Repeat exactly and only the lines from the line containing "scene.view_settings.use_white_balance |= len(values)" through the line containing "way = (m.to_3x3()", both included.

-- Start of Information supplied --

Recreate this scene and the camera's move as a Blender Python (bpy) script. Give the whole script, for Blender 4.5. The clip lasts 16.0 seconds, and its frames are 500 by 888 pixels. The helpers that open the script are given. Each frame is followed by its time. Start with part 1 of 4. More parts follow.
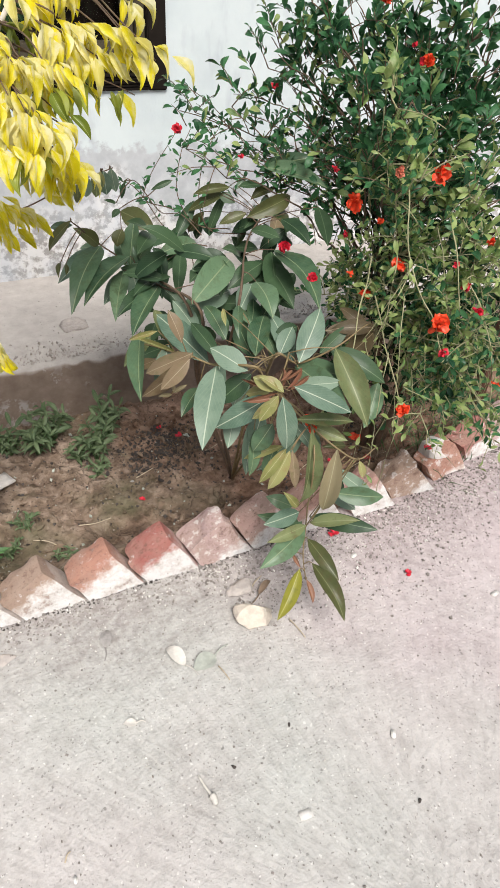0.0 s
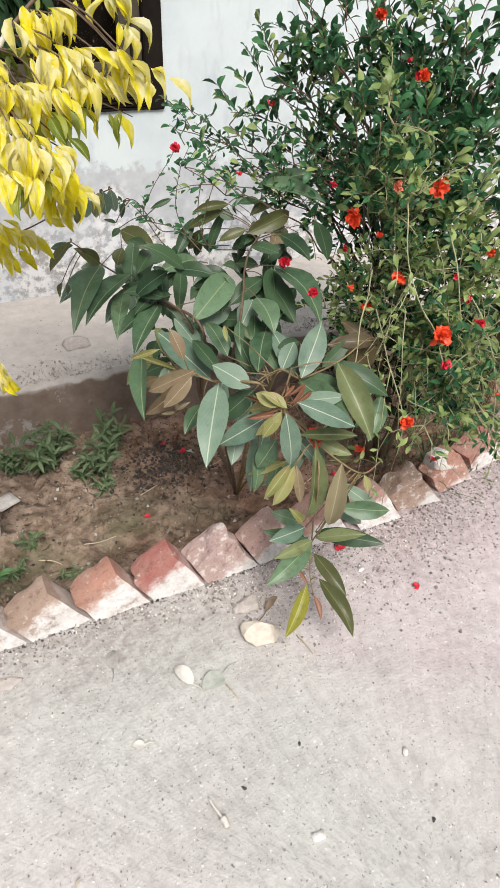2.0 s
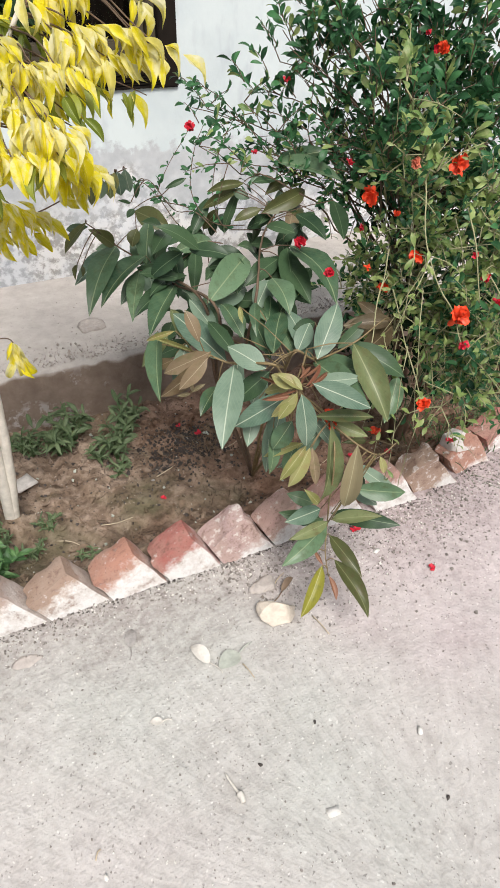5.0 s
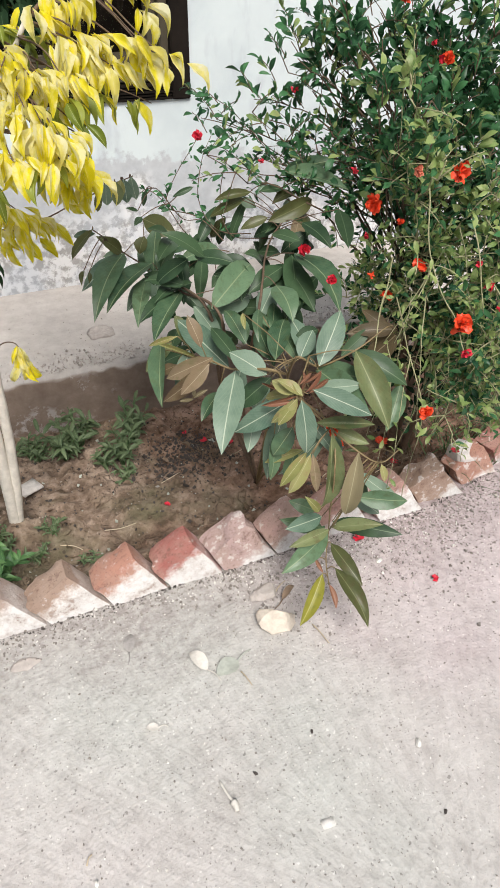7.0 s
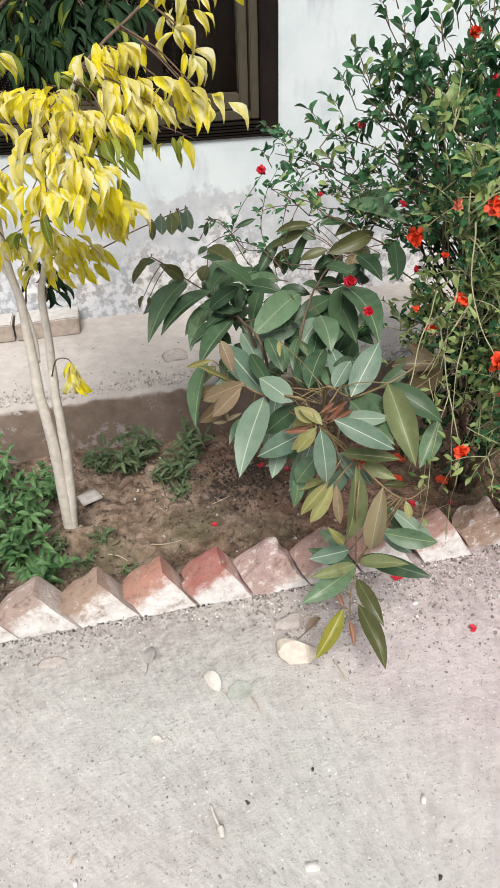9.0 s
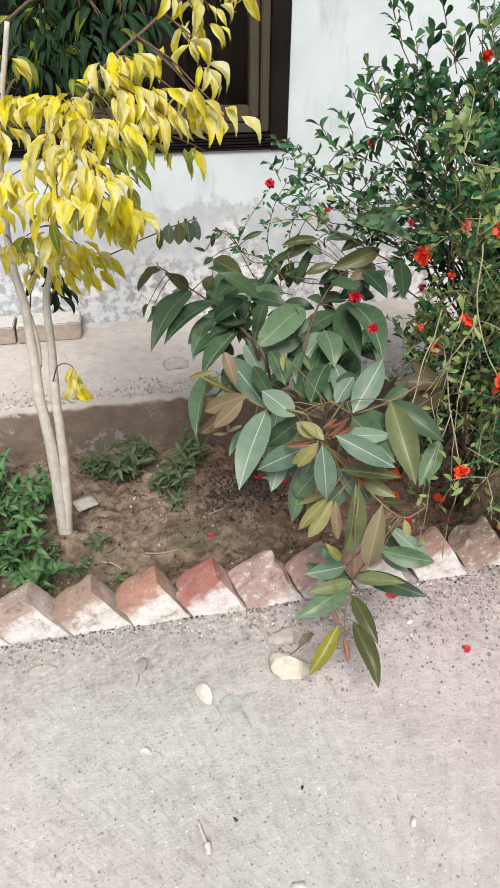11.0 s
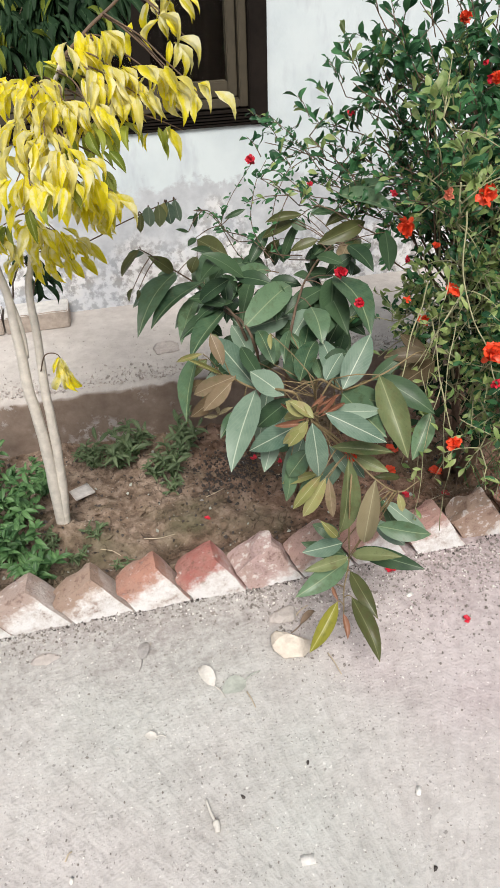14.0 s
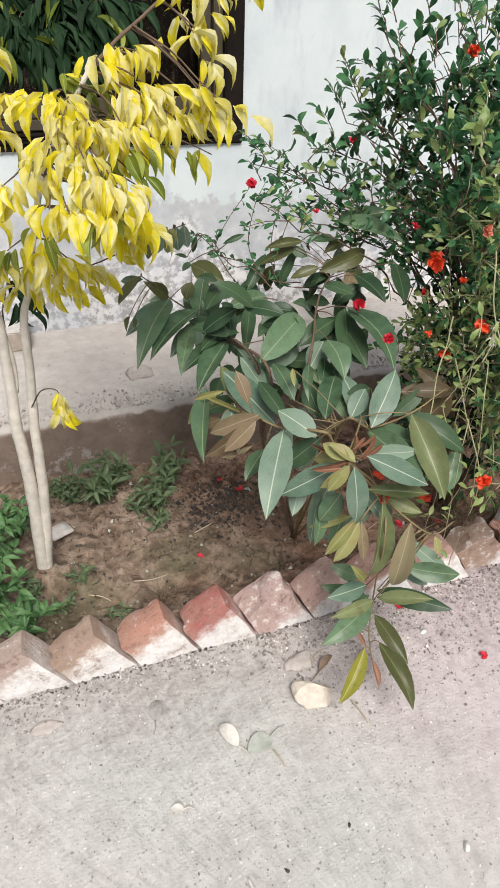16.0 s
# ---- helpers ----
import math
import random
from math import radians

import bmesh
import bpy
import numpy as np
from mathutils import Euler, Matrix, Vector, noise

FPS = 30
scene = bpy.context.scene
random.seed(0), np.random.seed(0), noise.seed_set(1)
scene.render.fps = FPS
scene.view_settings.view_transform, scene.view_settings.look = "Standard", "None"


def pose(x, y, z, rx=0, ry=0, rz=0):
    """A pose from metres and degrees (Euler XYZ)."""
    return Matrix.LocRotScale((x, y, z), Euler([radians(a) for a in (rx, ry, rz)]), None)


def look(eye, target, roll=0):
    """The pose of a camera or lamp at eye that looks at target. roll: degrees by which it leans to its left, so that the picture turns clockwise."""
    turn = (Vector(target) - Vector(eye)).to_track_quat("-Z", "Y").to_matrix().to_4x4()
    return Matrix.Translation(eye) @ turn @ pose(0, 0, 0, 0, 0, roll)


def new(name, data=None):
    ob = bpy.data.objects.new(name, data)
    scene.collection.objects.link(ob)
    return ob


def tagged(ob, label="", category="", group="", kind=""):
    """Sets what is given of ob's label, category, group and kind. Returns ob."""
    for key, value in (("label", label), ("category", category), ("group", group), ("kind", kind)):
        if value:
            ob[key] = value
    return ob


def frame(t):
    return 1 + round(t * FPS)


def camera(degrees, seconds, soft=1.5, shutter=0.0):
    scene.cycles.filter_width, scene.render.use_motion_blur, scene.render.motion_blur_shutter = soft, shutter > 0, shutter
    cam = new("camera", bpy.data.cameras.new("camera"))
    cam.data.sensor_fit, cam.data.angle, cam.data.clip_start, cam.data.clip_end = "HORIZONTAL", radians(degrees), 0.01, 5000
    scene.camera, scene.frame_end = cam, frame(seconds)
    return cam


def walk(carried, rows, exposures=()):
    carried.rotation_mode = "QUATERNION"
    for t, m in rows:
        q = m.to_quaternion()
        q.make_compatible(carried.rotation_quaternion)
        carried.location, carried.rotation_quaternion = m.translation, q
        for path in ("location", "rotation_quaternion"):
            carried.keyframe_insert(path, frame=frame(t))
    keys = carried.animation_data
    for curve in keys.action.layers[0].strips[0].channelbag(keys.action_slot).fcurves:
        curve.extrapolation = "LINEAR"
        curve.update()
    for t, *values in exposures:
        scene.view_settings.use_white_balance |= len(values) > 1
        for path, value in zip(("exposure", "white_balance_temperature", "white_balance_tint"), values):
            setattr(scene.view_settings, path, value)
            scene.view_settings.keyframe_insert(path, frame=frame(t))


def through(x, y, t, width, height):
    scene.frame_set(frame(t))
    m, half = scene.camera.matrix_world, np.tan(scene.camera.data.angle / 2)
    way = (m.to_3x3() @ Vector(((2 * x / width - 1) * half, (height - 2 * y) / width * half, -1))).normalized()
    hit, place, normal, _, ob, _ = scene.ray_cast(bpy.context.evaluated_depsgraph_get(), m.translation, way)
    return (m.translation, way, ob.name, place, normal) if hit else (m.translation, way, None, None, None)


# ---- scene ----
cam = camera(42.6, 16.0, soft=1.0)
PATH = [
    (0, (-0.528, -0.066, 1.269), (0.185, 1.311, 0.005), 4.2),
    (0.5, (-0.525, -0.066, 1.275), (0.187, 1.343, 0.047), 3.9),
    (1, (-0.52, -0.063, 1.273), (0.196, 1.328, 0.027), 3.5),
    (1.5, (-0.522, -0.059, 1.271), (0.184, 1.333, 0.021), 3.4),
    (2, (-0.524, -0.058, 1.273), (0.186, 1.346, 0.038), 2.7),
    (2.5, (-0.52, -0.059, 1.272), (0.182, 1.344, 0.032), 3.2),
    (3, (-0.523, -0.058, 1.271), (0.138, 1.365, 0.03), 2.5),
    (3.2, (-0.524, -0.055, 1.272), (0.126, 1.351, 0.008), 2.3),
    (5.3, (-0.525, -0.06, 1.274), (0.124, 1.331, -0.008), 1.4),
    (5.5, (-0.522, -0.065, 1.268), (0.114, 1.343, -0.002), 1.1),
    (6, (-0.52, -0.068, 1.266), (0.107, 1.343, -0.005), 1.0),
    (6.5, (-0.516, -0.073, 1.262), (0.098, 1.333, -0.022), 0.9),
    (7, (-0.502, -0.076, 1.265), (0.119, 1.353, 0.011), 1.3),
    (7.5, (-0.424, -0.087, 1.271), (0.216, 1.373, 0.063), 1.5),
    (8, (-0.355, -0.124, 1.277), (0.06, 1.397, 0.046), -0.1),
    (8.5, (-0.347, -0.139, 1.267), (-0.069, 1.424, 0.051), -3.0),
    (8.7, (-0.339, -0.146, 1.264), (-0.048, 1.436, 0.076), -2.7),
    (11, (-0.349, -0.136, 1.268), (-0.02, 1.463, 0.113), 0.4),
    (11.5, (-0.345, -0.131, 1.263), (-0.021, 1.433, 0.06), -0.7),
    (12, (-0.339, -0.132, 1.267), (-0.021, 1.433, 0.064), -1.1),
    (12.5, (-0.335, -0.136, 1.266), (0.022, 1.438, 0.085), -1.3),
    (13, (-0.328, -0.138, 1.265), (0.051, 1.417, 0.066), -1.8),
    (13.5, (-0.316, -0.145, 1.269), (0.087, 1.413, 0.081), -2.0),
    (14, (-0.33, -0.134, 1.266), (-0.009, 1.43, 0.061), -2.3),
    (14.5, (-0.341, -0.122, 1.265), (-0.022, 1.453, 0.074), -2.0),
    (15, (-0.37, -0.086, 1.262), (0.015, 1.464, 0.058), 0.0),
    (15.5, (-0.441, -0.026, 1.276), (0.077, 1.541, 0.147), 1.9),
    (16, (-0.506, 0.023, 1.27), (0.059, 1.535, 0.09), 2.1),
]
walk(cam, [(t, look(eye, target, roll)) for t, eye, target, roll in PATH], [(0, 0.29), (3, 0.28), (8, 0.24), (12, 0.21), (16, 0.20)])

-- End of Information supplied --

§ **Output of the exercise**
        scene.view_settings.use_white_balance |= len(values) > 1
        for path, value in zip(("exposure", "white_balance_temperature", "white_balance_tint"), values):
            setattr(scene.view_settings, path, value)
            scene.view_settings.keyframe_insert(path, frame=frame(t))


def through(x, y, t, width, height):
    scene.frame_set(frame(t))
    m, half = scene.camera.matrix_world, np.tan(scene.camera.data.angle / 2)
    way = (m.to_3x3() @ Vector(((2 * x / width - 1) * half, (height - 2 * y) / width * half, -1))).normalized()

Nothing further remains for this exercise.